GOAL >>
Lines containing the string "parts" are to be collected in full.

::::::::::

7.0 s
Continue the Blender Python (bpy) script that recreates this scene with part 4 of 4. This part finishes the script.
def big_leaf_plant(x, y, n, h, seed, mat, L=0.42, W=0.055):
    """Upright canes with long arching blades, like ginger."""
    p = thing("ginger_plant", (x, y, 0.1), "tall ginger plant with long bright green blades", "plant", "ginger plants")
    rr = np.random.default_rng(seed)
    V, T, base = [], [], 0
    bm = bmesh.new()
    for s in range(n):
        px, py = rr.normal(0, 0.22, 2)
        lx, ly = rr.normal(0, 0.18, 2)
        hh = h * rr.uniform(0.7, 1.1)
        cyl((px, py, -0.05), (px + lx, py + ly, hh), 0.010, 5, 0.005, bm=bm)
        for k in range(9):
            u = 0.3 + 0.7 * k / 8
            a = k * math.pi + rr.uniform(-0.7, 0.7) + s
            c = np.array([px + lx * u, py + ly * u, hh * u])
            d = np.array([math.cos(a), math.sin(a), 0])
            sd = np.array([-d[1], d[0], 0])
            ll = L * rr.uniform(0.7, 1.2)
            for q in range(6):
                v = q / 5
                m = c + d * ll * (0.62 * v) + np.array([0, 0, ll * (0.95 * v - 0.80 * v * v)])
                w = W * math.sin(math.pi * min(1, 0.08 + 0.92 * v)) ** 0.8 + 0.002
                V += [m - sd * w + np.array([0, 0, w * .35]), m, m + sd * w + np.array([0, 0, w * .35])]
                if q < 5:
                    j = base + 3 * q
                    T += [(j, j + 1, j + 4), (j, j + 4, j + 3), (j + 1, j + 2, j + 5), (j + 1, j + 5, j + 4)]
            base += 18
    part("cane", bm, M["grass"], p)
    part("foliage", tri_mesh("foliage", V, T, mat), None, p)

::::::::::

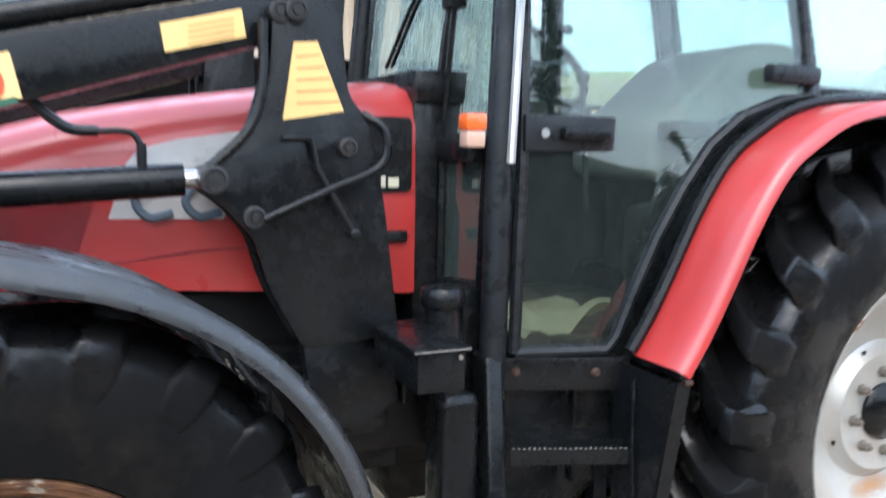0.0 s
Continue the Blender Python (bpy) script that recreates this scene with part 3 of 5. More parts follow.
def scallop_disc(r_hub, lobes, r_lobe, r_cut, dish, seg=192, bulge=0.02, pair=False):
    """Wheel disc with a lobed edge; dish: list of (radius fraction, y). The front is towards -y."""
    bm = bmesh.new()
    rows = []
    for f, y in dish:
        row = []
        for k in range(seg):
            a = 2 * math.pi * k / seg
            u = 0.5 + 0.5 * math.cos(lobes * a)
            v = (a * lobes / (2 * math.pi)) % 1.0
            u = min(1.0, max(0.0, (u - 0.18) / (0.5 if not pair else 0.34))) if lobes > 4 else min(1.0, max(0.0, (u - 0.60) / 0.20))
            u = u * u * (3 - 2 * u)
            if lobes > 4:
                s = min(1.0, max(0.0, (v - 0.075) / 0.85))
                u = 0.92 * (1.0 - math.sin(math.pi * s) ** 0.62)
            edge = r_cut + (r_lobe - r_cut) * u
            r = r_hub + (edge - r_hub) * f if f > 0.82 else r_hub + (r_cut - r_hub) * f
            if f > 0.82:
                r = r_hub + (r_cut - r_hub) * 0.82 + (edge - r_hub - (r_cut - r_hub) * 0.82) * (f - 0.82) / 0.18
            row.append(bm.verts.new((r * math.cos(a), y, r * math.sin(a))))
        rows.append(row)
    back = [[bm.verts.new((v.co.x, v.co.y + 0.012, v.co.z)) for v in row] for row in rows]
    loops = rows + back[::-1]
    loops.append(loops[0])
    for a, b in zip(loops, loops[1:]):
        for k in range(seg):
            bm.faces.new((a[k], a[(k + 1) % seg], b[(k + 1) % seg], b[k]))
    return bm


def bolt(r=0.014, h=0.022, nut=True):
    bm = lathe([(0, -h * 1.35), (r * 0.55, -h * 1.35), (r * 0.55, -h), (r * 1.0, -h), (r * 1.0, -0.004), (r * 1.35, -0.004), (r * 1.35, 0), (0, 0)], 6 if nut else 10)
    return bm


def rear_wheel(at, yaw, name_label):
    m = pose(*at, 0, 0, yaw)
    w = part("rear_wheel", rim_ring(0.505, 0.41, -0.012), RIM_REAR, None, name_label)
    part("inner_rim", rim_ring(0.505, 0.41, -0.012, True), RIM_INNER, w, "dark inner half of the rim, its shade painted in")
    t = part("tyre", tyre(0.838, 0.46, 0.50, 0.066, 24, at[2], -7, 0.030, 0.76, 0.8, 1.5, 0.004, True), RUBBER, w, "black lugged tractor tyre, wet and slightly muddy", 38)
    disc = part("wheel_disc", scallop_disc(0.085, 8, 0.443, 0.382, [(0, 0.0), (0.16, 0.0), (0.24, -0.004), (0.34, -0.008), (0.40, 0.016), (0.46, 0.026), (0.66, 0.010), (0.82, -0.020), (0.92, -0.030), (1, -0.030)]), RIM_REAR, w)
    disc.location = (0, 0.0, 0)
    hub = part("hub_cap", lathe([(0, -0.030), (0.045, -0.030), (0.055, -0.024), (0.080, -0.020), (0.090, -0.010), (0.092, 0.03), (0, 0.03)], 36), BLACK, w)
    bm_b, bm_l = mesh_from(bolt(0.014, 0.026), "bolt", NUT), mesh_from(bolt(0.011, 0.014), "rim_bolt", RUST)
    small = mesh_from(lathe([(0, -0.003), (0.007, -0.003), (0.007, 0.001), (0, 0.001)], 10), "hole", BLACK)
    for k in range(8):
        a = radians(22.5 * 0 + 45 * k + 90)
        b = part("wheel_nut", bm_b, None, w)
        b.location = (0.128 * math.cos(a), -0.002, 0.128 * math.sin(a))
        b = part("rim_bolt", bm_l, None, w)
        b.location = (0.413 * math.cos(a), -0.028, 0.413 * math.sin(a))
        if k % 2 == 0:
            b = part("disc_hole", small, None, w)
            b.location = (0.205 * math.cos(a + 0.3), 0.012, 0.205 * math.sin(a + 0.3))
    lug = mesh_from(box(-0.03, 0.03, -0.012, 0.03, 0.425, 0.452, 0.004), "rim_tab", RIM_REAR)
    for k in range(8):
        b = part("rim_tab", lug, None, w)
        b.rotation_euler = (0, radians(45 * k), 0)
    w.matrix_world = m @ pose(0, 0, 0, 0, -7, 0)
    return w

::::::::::

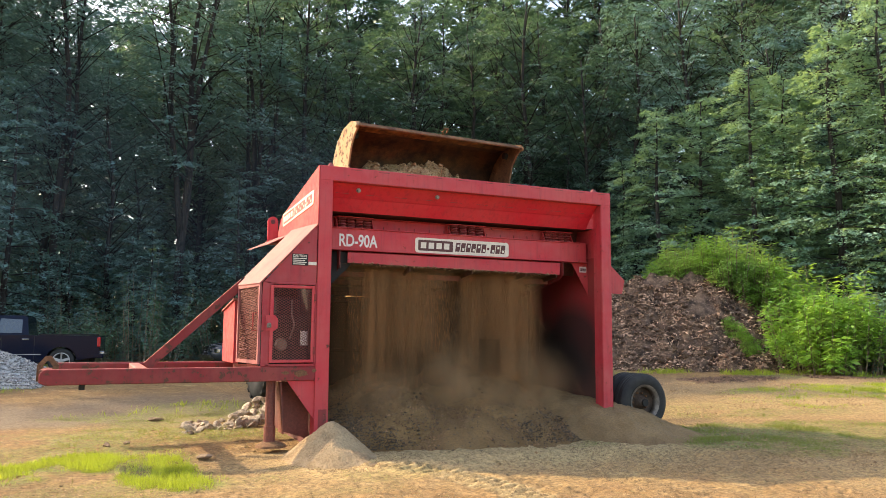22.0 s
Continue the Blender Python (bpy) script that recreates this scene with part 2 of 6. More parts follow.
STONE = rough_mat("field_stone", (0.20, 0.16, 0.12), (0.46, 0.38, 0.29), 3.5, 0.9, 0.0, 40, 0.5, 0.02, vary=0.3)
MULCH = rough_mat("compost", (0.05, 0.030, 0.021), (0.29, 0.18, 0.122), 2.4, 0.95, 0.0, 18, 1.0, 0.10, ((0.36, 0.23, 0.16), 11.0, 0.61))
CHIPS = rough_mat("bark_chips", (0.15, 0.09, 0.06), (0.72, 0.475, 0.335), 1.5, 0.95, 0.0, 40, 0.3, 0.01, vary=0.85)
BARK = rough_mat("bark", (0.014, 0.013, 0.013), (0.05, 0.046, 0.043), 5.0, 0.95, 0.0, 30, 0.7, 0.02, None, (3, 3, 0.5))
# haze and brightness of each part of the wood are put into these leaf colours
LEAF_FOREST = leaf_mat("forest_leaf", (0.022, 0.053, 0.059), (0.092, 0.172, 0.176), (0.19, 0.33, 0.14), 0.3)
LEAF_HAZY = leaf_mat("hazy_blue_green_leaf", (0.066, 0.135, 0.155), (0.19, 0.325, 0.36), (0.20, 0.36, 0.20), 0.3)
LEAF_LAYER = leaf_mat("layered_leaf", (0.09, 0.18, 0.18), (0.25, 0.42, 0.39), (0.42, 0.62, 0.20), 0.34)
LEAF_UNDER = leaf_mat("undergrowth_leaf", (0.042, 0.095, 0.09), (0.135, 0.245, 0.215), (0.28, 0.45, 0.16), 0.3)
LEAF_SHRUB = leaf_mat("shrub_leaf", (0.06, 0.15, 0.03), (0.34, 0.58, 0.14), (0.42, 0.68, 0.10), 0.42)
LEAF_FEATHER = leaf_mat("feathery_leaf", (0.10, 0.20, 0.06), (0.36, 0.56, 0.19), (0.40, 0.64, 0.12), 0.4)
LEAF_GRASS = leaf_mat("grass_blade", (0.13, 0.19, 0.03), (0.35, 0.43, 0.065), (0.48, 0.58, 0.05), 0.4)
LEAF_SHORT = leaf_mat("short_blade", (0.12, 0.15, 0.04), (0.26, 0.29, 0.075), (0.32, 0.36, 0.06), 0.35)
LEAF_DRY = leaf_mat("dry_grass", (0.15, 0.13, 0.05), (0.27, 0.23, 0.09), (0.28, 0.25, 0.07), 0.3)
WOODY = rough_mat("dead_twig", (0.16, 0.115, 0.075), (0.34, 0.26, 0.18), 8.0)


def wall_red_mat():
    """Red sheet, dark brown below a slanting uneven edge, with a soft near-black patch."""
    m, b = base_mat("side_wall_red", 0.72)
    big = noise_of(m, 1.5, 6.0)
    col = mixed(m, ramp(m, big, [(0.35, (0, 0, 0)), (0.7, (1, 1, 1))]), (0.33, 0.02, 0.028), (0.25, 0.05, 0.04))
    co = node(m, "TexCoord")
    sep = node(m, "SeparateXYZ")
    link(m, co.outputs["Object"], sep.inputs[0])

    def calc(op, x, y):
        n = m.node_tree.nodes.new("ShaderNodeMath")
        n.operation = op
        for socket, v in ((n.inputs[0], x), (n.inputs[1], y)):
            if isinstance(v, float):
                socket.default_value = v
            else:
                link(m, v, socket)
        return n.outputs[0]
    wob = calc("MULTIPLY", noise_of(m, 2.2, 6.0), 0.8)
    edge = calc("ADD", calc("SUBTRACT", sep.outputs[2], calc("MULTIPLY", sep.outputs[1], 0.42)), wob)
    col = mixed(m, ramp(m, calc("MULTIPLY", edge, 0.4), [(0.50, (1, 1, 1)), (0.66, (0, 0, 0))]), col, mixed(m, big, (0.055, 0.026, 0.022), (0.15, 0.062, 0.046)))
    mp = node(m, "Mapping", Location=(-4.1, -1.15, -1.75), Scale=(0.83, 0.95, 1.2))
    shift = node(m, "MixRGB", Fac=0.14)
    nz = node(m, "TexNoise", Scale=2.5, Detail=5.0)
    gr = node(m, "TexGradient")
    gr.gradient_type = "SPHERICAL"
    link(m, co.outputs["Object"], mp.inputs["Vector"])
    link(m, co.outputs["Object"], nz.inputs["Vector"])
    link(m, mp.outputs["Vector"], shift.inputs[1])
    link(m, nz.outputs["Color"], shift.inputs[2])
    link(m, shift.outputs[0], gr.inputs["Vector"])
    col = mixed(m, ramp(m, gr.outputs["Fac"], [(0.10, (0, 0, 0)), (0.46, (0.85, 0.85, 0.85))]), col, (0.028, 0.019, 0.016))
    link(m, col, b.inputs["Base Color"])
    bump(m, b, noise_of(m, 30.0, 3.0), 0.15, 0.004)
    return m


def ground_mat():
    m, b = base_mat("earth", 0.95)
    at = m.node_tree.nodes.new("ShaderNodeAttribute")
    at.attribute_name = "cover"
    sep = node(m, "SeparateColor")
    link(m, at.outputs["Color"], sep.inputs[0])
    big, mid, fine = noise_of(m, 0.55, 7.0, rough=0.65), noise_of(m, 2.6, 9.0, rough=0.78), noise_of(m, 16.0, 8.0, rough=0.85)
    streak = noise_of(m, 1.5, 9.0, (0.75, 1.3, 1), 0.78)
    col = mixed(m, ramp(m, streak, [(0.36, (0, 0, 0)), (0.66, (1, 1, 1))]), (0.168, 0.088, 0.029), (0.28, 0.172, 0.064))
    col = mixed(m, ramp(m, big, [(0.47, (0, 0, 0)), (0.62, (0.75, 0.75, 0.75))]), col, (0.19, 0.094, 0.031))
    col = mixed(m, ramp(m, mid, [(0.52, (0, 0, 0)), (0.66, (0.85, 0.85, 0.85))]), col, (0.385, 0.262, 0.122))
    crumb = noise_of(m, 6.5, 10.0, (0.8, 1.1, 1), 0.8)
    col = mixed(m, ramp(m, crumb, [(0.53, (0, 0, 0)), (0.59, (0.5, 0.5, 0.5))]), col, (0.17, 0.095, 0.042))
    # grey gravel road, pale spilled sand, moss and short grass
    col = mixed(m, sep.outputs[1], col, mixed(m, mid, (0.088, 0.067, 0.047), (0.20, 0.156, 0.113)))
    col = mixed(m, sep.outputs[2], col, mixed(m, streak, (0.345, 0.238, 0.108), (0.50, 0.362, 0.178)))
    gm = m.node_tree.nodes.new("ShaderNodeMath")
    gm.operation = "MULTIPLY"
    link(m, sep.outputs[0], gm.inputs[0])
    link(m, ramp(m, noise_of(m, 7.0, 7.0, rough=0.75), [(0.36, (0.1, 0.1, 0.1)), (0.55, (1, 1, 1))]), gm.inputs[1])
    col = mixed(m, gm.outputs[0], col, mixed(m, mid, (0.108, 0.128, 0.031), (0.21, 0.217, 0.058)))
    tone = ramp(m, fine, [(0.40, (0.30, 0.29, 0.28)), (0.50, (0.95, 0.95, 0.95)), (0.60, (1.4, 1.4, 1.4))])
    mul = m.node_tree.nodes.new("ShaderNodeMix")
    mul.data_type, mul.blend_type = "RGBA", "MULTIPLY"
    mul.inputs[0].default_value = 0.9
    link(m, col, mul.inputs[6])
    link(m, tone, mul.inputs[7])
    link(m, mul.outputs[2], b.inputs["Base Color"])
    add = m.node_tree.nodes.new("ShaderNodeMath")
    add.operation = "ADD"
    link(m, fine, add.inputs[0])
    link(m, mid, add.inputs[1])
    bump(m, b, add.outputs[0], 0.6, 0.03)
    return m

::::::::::

RESPONSE >>
Continue the Blender Python (bpy) script that recreates this scene with part 3 of 5. More parts follow.
Continue the Blender Python (bpy) script that recreates this scene with part 2 of 6. More parts follow.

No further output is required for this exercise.